4) The SEC is supposed to put out any rule or proposed modification to a rule for comment before enacting or modifying the rule. The infamous grandfather provision/addition to Reg SHO never got that scrutiny. Thus, it is in violation of the SEC's own accepted practices and procedures, as well as required conduct. Which raises serious questions as to whether it is even lawful. I maintain it isn't - the SEC cannot exempt acts that harm investors, grandfathering delivery failure harms investors (who paid money for stock that was never delivered to them and is thus sanctioned to never have to be delivered, effectively legalizing the refusal of property rights to those who paid for them), thus grandfathering is in conflict with Section 36 and the SEC's exemption abilities.
That nobody has brought this up is scary. When a regulator can ignore its own rules and create de facto law via proclamation and edict, versus any semblance of process, we have a big problem.

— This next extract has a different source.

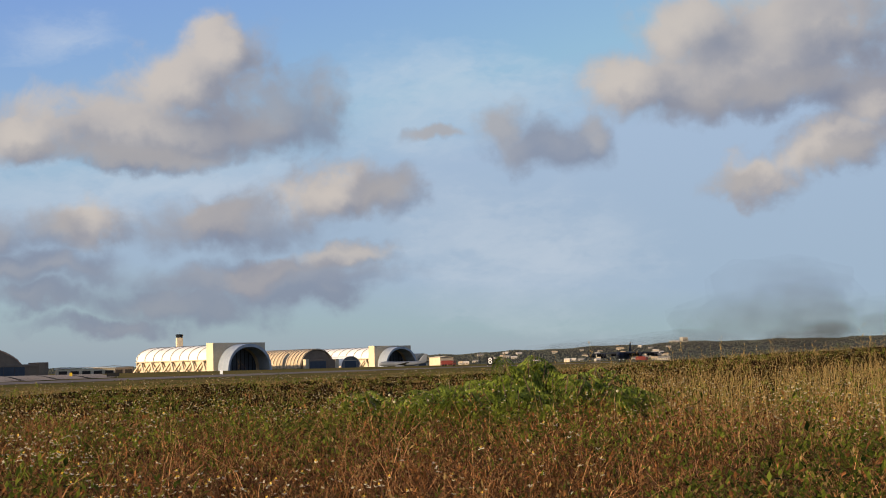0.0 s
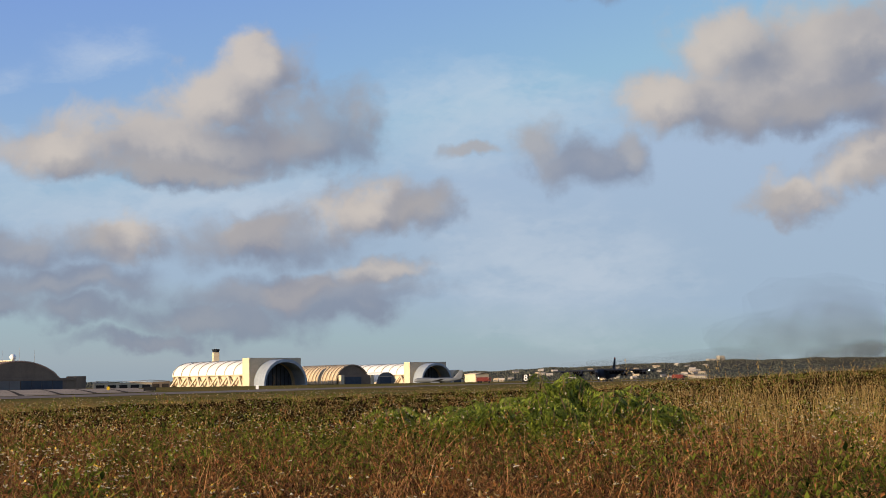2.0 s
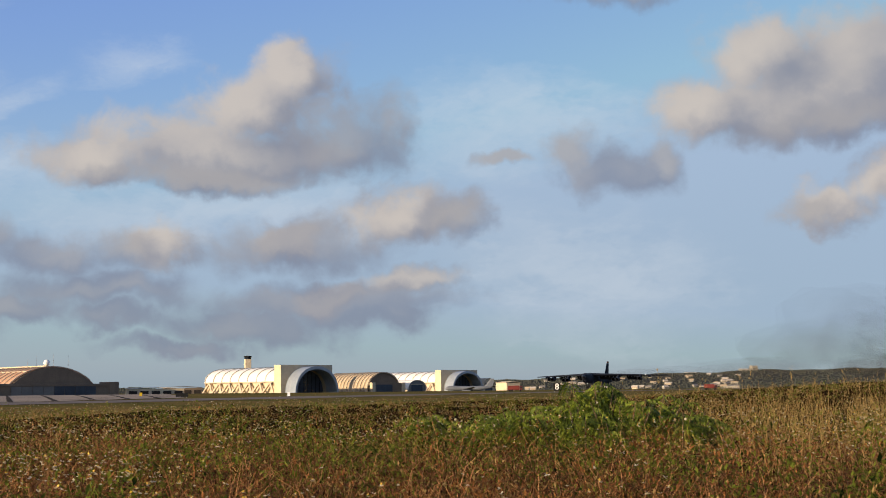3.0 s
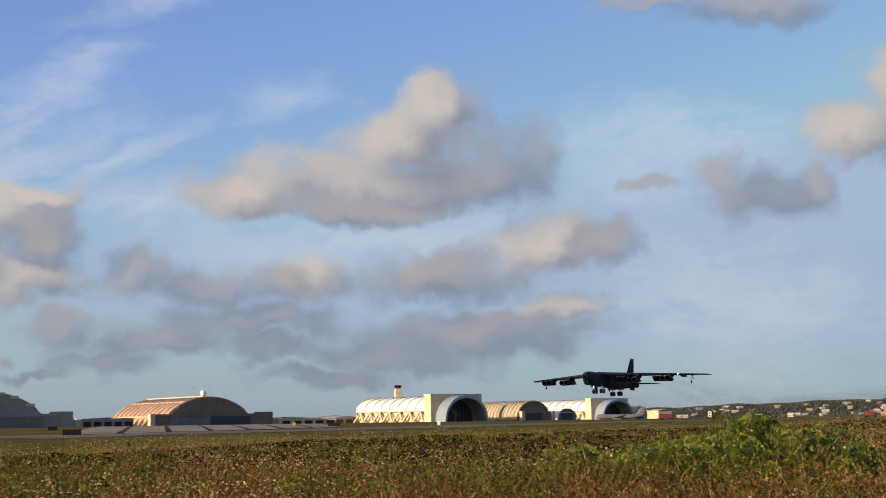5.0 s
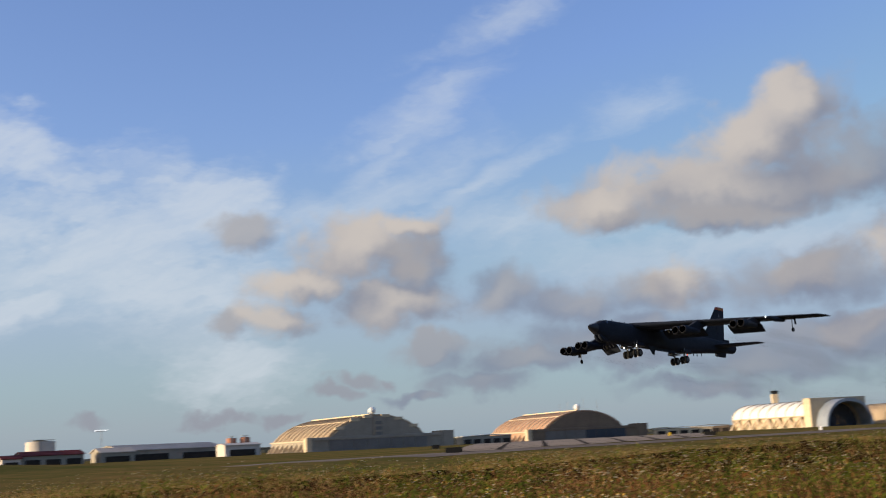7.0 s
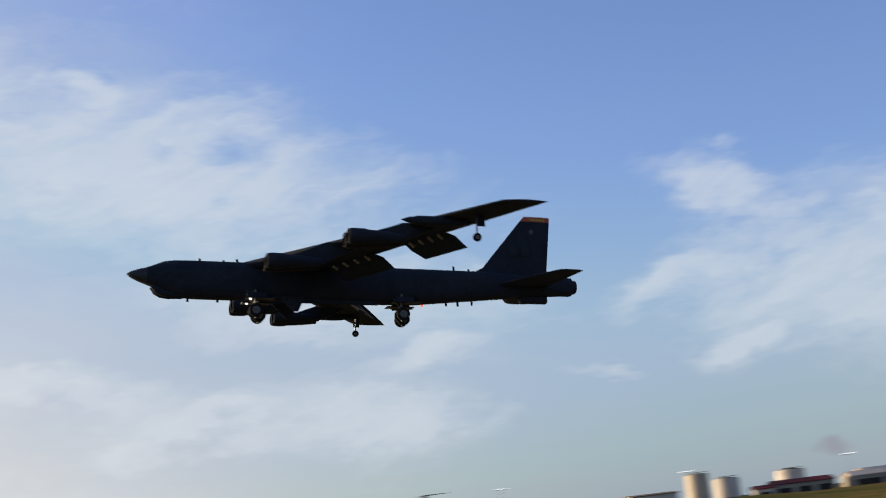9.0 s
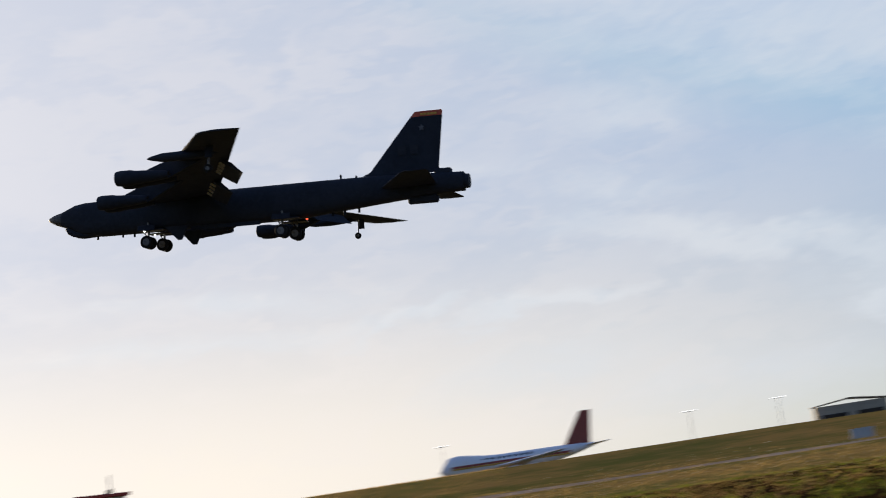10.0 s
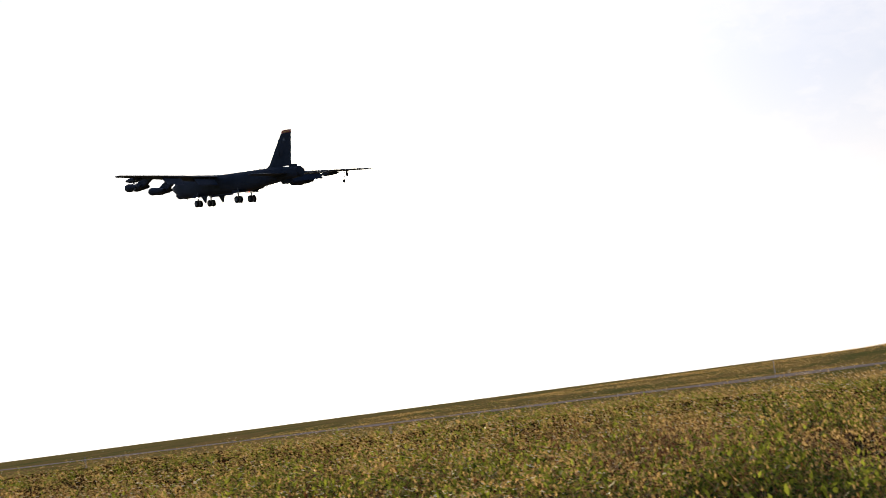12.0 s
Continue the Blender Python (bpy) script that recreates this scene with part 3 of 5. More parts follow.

So in short (or only sort of long) the SEC isn't allowed to exempt activity that harms investors (which it has), isn't allowed to rewrite the 1933 Act to suit its masters on Wall Street's desired ends (which it has), and isn't allowed to give them all get out of jail free cards for deeds that have harmed investors (which it did).
And this comment period is nothing more than a sham to stall any action, and to get comments that represent Wall Street's agenda into the official record long after the window for doing so closed. It is disgraceful, offers no new illumination on the issues it claims to be concerned about, and is a shabby attempt to yet further delay any semblance of fairness returning to the market.